Opened in 1820, City Road Basin was the pumping vein of London's Industrial Revolution. Raw materials such as coal, stone, iron
and timber flowed into the heart of the capital and was integral to the city's exponential growth. iBasin ties the modern,
tech-driven future of Silicon Roundabout to the history of the neighbourhood.
"Up and down the City Road,
In and out the Eagle,
That's the way the money goes -
Pop goes the weasel!"
As you walk through City Road you're greeted with endless historical artefacts and street names that hark back to the history of the area. For instance, professional tradesmen such as ironmonger Thomas Mitchell, spectacular entertainment within The Grecian Saloon Theatre and the presence of evangelical legends such as Charles Dickens who drew much inspiration from the area. Many of the scenes in Oliver Twist was set in the nearby workhouses.

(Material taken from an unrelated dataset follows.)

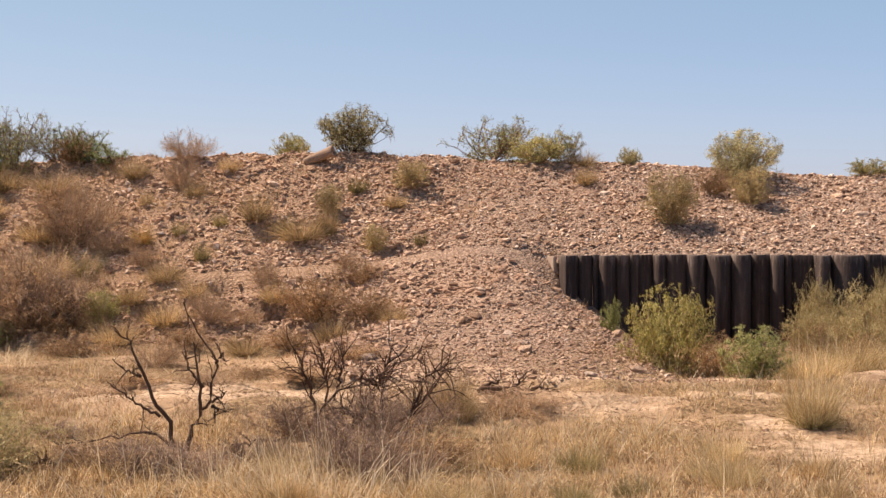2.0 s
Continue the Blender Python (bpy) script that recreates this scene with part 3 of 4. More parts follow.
# ---- retaining wall of upright half-round piles ----
def pile_mesh(width, deep, height, corner=False):
    """One rounded pile; its flanks run back behind the wall's line. A corner pile swings far back on its free side."""
    bm = bmesh.new()
    outline = []
    for i in range(25):
        a = math.pi * (1 - i / 24)
        c, s = math.cos(a), math.sin(a)
        x = math.copysign(abs(c) ** (1.0 if corner else 0.8), c) * width * 0.5
        back = 1.0 if not corner or c > 0 else 1.5
        outline.append((x, 0.02 - s ** (1.0 if corner else 0.9) * deep * back + (0.14 * c * c if corner and c < 0 else 0.0)))
    outline += [(width * 0.5, 0.16), (-width * 0.5, 0.16)]
    low, mid, top = ([bm.verts.new((x * k, y * k, z)) for x, y in outline] for z, k in ((-0.25, 1.0), (height - 0.014, 1.0), (height, 0.96)))
    n = len(outline)
    for a, b in ((low, mid), (mid, top)):
        for i in range(n):
            face = bm.faces.new((a[i], a[(i + 1) % n], b[(i + 1) % n], b[i]))
            face.smooth = i < 24 and a is low
    bm.faces.new(top)
    bmesh.ops.recalc_face_normals(bm, faces=bm.faces)
    me = bpy.data.meshes.new("sheet_pile")
    bm.to_mesh(me)
    bm.free()
    me.materials.append(M_PILE)
    return me


# where each pile begins along the wall, and how far it stands proud
PILES = [
    (-0.54, 0.20), (-0.26, 0.12), (-0.06, 0.07), (0.04, 0.17), (0.27, 0.10), (0.47, 0.11), (0.60, 0.07), (0.79, 0.15), (0.97, 0.12),
    (1.27, 0.17), (1.54, 0.24), (1.87, 0.22), (2.16, 0.14), (2.42, 0.19), (2.61, 0.12), (2.73, 0.08), (3.03, 0.19), (3.26, 0.23),
    (3.70, 0.12), (3.96, 0.09), (4.29, 0.20), (4.50, 0.12), (4.81, 0.16), (4.95, 0.10), (5.23, 0.09), (5.48, 0.18), (5.78, 0.13),
    (6.06, 0.10), (6.15, 0.20), (6.37, 0.12), (6.60, 0.10), (7.01, 0.18), (7.30, 0.10), (7.52, 0.16), (7.80, 0.09), (8.08, 0.15),
    (8.32, 0.08), (8.58, 0.18), (8.74, 0.15), (9.06, 0.08), (9.25, 0.10), (9.44, 0.19), (9.79, 0.10), (10.14, 0.18), (10.50, 0.09), (10.84, 0.14), (WALL_R, 0.0),
]


def build_wall():
    root = new("retaining_wall")
    root.matrix_basis = pose(0, WALL_Y - 0.03, 0)
    rng = random.Random(4)
    for i, ((x, deep), (end, _)) in enumerate(zip(PILES, PILES[1:])):
        w = end - x
        ob = part("sheet_pile", pile_mesh(w * (1.0 if i == 0 else 1.05), deep * (1.3 if deep > 0.14 else 0.9), WALL_TOP + rng.uniform(-0.006, 0.006), i == 0), root)
        ob.location = (x + w / 2, 0.06 + rng.uniform(-0.012, 0.012), 0)
        ob.rotation_euler = (0, radians(rng.uniform(-0.35, 0.35)), 0)
    tagged(root, "dark weathered retaining wall of upright half-round piles", "wall", kind="structure")


build_wall()


def build_end_board():
    bm = bmesh.new()
    bmesh.ops.create_cube(bm, size=1.0, matrix=Matrix.Diagonal((0.22, 0.06, 0.95, 1)))
    bmesh.ops.bevel(bm, geom=bm.edges[:], offset=0.012, segments=2, affect="EDGES")
    ob = new("end_board", from_bm("end_board", bm, M_BOARD))
    ob.matrix_basis = pose(-0.64, 21.15, 0.77, 0, -2, -50)
    tagged(ob, "pale weathered board closing the wall's buried end", "board")


build_end_board()


def build_log():
    n = 16
    root = new("hollow_log")
    ring_r = [(0.0, 0.075), (0.12, 0.085), (0.3, 0.09), (0.48, 0.1), (0.54, 0.105)]
    bm = bmesh.new()
    rings = []
    for j, (x, r) in enumerate(ring_r + [(0.54, 0.08), (0.38, 0.07)]):
        row = []
        for i in range(n):
            a = 2 * math.pi * i / n
            rr = r * (1 + 0.09 * math.sin(3 * a + j) + 0.06 * math.sin(7 * a + 0.7 * j))
            row.append(bm.verts.new((x, rr * math.cos(a), rr * math.sin(a))))
        rings.append(row)
    for p, q in zip(rings, rings[1:]):
        for i in range(n):
            bm.faces.new((p[i], p[(i + 1) % n], q[(i + 1) % n], q[i]))
    bm.faces.new(rings[0])
    bmesh.ops.recalc_face_normals(bm, faces=bm.faces)
    part("bark", from_bm("bark", bm, M_LOG, True), root)
    # a near-black disc inside the rim gives the hollow's shade by colour
    bm = bmesh.new()
    bmesh.ops.create_circle(bm, cap_ends=True, radius=0.072, segments=n, matrix=pose(0.385, 0, 0, 0, 90, 0))
    part("hollow", from_bm("hollow", bm, M_DARK), root, "dark disc for the shade in the log's hollow")
    root.matrix_basis = pose(-4.78, 24.05, float(terrain(-4.78, 24.05)) + 0.0, 0, -19, -14) @ Matrix.Diagonal((1.0, 0.88, 0.88, 1))
    tagged(root, "short hollow weathered log leaning by a bush", "log")


build_log()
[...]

The Eagle Tavern' is a historical building located on the corner of City Road and Shepherdess Walk. The Eagle began its guise as an old pub, which was re-built as a music hall in 1825. One of the most popular old English nursery rhymes was written in 1856 and performed at the Theatre Royal. "Up and down the City Road, in and out The Eagle. That's the way the money goes, POP! Goes the weasel."
The City Road Basin where the 250 City Road scheme sits was the second most important traffic centre, handling incoming inland freight, originally under and beyond City Road.